1. Define the Decision Mode
Not all decisions are created equal. An operational shift requires different logic than a capital allocation decision. Set your workflow to a specific mode:
Mitigation Mode: Best for supply chain or legal ops. The system is programmed to prioritize "worst-case scenario" pathing. Growth Mode: Best for product launches. The system is programmed to optimize for velocity, but with explicit constraints on churn-risk signals. Zero-Trust Mode: The default for finance and M&A. Every claim must have a citation or an attached data-confidence score.2. Cross-Model Verification
Run your hypothesis through two separate model architectures. If Model X says "Proceed" and Model Y says "High Risk," you do not have a conclusion. You have a requirement for more data. Never force a consensus. In my experience, "forced consensus" is where the most dangerous business decisions are born.
3. Identifying Risk Flags
Your workflow should generate a distinct Risk Flag report before any qualitative summary. These flags should be binary—either the data supports the assertion, or it does not. If the confidence level is below 85%, the decision brief must explicitly state, "Decision based on incomplete signal."

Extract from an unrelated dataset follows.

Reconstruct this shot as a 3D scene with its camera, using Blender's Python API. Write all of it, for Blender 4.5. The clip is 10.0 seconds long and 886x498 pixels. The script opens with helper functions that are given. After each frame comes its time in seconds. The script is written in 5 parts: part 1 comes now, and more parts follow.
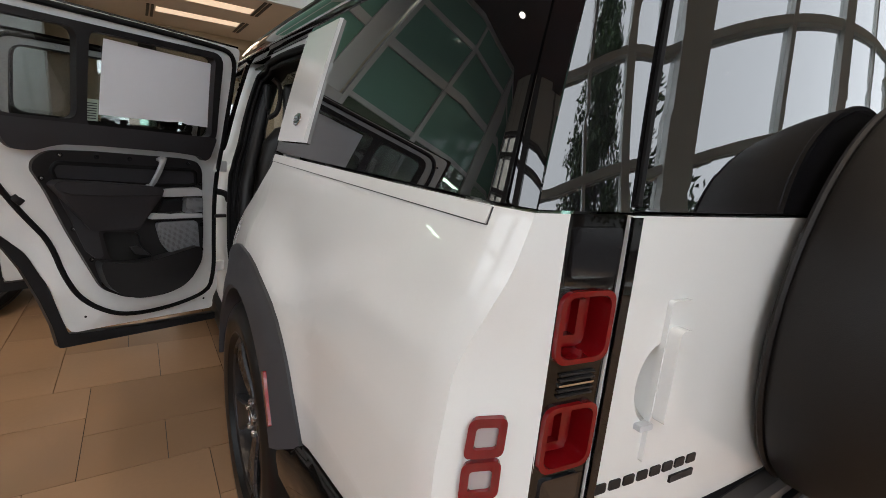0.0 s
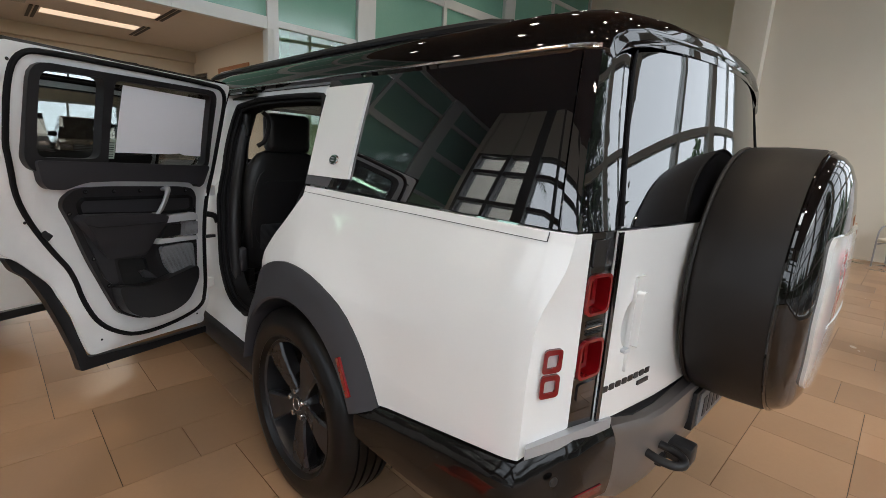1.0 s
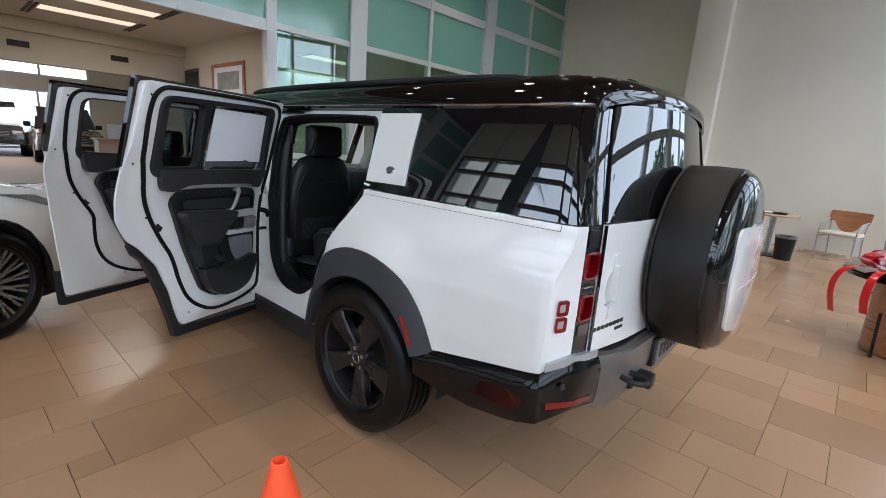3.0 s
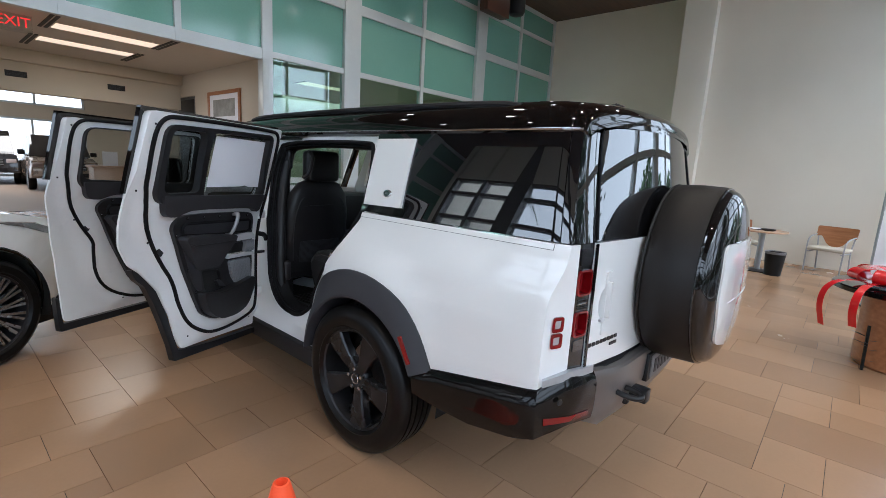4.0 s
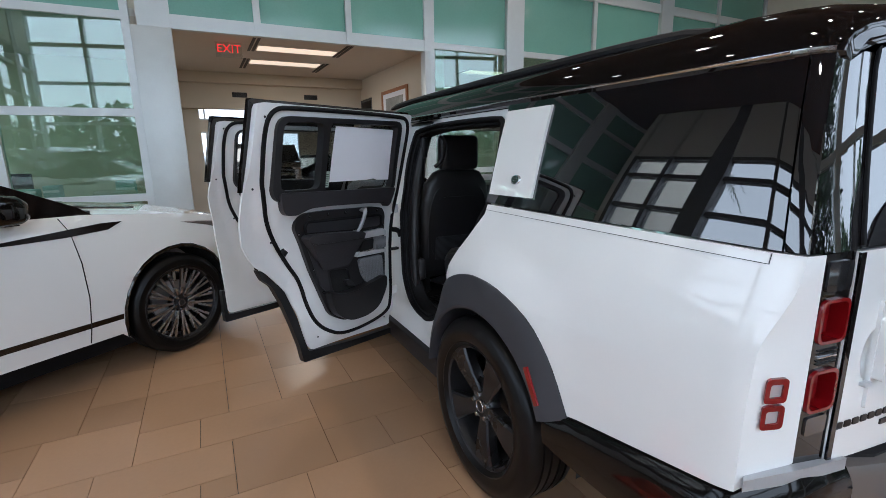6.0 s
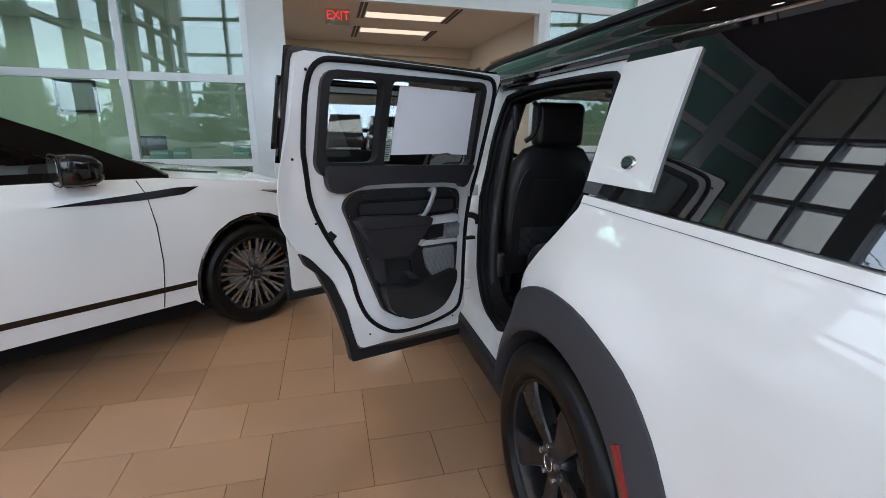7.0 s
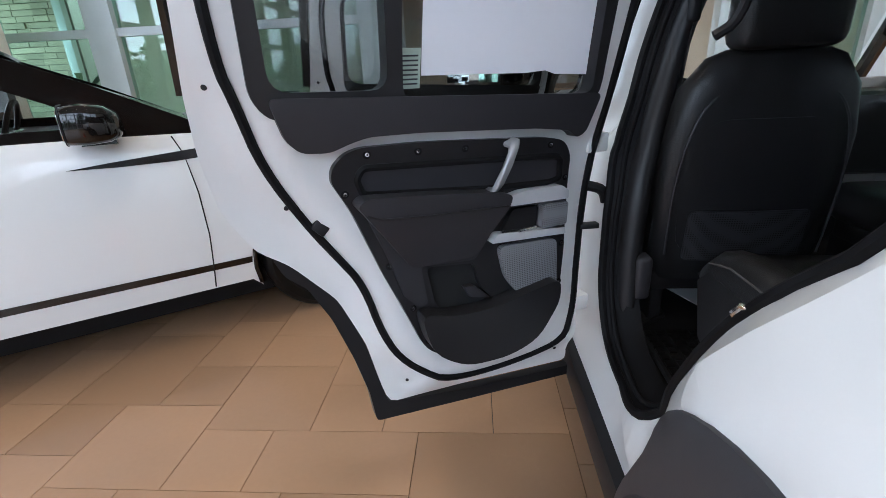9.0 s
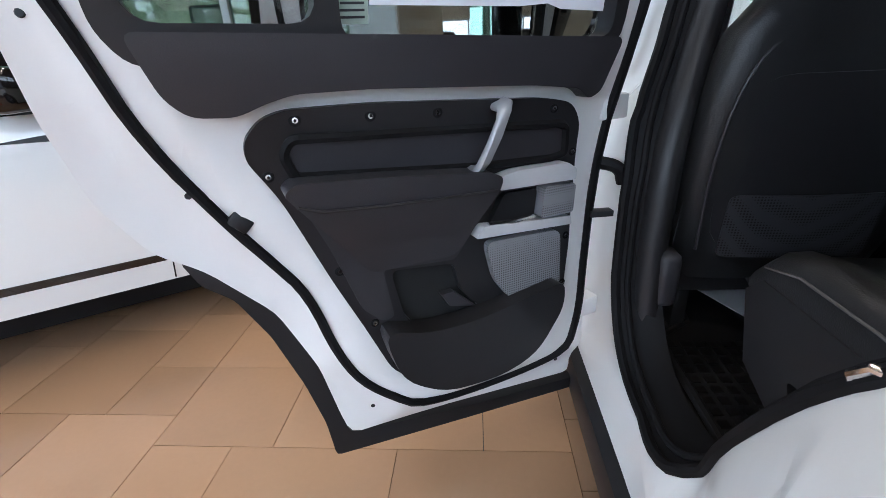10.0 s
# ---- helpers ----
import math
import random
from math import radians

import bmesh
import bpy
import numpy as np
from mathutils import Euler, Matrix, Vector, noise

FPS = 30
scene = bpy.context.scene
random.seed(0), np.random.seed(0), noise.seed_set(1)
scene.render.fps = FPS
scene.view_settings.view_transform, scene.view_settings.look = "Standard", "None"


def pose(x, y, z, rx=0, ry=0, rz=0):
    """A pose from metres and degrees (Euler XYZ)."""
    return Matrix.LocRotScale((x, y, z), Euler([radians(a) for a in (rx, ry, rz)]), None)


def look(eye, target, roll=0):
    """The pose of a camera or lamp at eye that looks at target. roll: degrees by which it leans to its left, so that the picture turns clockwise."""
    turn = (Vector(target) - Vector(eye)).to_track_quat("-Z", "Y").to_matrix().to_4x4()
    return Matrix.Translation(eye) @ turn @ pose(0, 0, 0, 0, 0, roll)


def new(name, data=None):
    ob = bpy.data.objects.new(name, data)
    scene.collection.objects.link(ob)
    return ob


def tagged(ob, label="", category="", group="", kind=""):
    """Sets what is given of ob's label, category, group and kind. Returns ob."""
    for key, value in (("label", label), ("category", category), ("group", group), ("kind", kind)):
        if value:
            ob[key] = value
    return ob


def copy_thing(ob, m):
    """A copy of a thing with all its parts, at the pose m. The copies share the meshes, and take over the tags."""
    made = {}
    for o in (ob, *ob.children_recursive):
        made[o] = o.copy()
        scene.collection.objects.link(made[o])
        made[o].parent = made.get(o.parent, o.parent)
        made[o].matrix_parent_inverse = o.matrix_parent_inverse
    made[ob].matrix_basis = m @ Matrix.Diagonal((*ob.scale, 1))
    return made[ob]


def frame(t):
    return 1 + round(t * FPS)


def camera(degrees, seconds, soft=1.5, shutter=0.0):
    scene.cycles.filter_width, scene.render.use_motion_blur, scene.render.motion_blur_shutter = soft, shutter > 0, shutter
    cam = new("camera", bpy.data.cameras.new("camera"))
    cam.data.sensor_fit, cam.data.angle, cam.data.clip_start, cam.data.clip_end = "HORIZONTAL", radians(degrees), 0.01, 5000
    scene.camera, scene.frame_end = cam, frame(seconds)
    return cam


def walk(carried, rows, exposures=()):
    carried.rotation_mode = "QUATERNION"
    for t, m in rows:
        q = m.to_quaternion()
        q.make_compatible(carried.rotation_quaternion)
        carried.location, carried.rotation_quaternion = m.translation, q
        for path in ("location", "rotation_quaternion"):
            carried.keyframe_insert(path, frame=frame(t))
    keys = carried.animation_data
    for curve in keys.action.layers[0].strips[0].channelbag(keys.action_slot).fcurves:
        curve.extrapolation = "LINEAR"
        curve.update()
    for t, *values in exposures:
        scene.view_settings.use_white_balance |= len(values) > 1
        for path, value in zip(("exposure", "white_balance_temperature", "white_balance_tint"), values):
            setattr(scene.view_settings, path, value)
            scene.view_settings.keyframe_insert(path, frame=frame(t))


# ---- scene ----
cam = camera(87.8, 10.0, soft=0.55)
PATH = [
    (0, (-1.252, -1.482, 1.355), (-0.162, 0.139, 0.924), 5.0),
    (0.5, (-1.527, -1.538, 1.396), (-0.205, -0.087, 1.009), 5.2),
    (1, (-1.788, -1.591, 1.453), (-0.401, -0.212, 1.037), 3.4),
    (1.5, (-1.953, -1.718, 1.476), (-0.55, -0.37, 1.014), 3.0),
    (2, (-2.115, -1.778, 1.505), (-0.691, -0.458, 1.028), 4.5),
    (2.5, (-2.279, -1.785, 1.529), (-0.839, -0.479, 1.057), 4.4),
    (4, (-2.427, -1.826, 1.546), (-0.942, -0.533, 1.195), 3.2),
    (4.5, (-2.398, -1.805, 1.543), (-0.919, -0.501, 1.207), 2.8),
    (5, (-2.272, -1.744, 1.533), (-0.876, -0.361, 1.161), 1.7),
    (5.5, (-2.087, -1.676, 1.523), (-0.912, -0.11, 1.116), 0.9),
    (6, (-1.954, -1.565, 1.515), (-1.061, 0.175, 1.097), -0.9),
    (6.2, (-1.909, -1.478, 1.505), (-1.088, 0.295, 1.083), -0.5),
    (7.5, (-1.474, -0.965, 1.471), (-1.245, 0.935, 0.889), 0.3),
    (8, (-1.369, -0.737, 1.443), (-1.346, 1.164, 0.822), -1.0),
    (8.5, (-1.317, -0.497, 1.416), (-1.421, 1.388, 0.756), -2.4),
    (9, (-1.258, -0.24, 1.359), (-1.405, 1.628, 0.66), -2.6),
    (9.5, (-1.217, -0.063, 1.337), (-1.391, 1.768, 0.551), -2.7),
    (10, (-1.215, 0.052, 1.297), (-1.364, 1.881, 0.5), -2.8),
]
EXPOSURES = [(0.0, 1.40, 6350, 12), (1.0, 1.50, 6200, 11), (2.5, 1.68, 5650, 10), (4.0, 1.66, 5450, 10), (5.0, 1.62, 5400, 10), (6.2, 1.60, 5450, 10), (7.3, 1.74, 5500, 11), (8.5, 1.88, 5430, 11), (10.0, 2.42, 5380, 11)]
walk(cam, [(t, look(eye, target, roll)) for t, eye, target, roll in PATH], EXPOSURES)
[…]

Decision Briefs: The Death of the Chat Transcript
Never export raw chat transcripts to stakeholders. It is lazy, it lacks narrative, and it leaves the stakeholder to do the work of filtering out the hallucinations. You are the product marketer of your own logic; your job is to synthesize.
A high-quality Decision Brief should look like this:
- The Core Recommendation: One clear direction. The Why: The synthesis of your orchestrated agents. The "What Could Break This": A transparent section detailing the stress-test results. If you don't point out your own weaknesses, your competitors eventually will. Confidence Metrics: A table showing the data sources used and their respective integrity scores.
Why Skepticism is a Strategic Asset
I have a running list of AI hallucinations I’ve seen in the wild. They range from simple math errors to fabricated regulatory precedents that sounded so authoritative they nearly made it into a compliance filing.

The common thread? The user wanted the AI to be right. They were looking for confirmation, not verification. When you are working with messy data, you must adopt the persona of the weary skeptic. You are not looking for the "right answer"; you are looking for the answer that survives the most aggressive attempts to tear it down.
By moving to a multi-model orchestration framework—where agents compete to find flaws, context is strictly governed, and output is structured as an evidence-based brief—you effectively eliminate the "guesswork" from the messy data problem. You don't eliminate the risk, but you gain the ability to quantify it. And in business, knowing the risk is almost as good as knowing the future.
Summary Checklist for your next workflow:
- Did I use multi-model orchestration? (Are different agents checking each other?) Is there a Context Fabric? (Are all definitions and data sources locked?) Did I ask "What would break this?" (Have I attempted to refute my own recommendation?) Are the risk flags explicit? (Are we honest about data confidence?) Is it a Brief, not a Transcript? (Did I package this for a human to act on?)
Stop trusting the first output. Start building the architecture that forces the truth to the surface.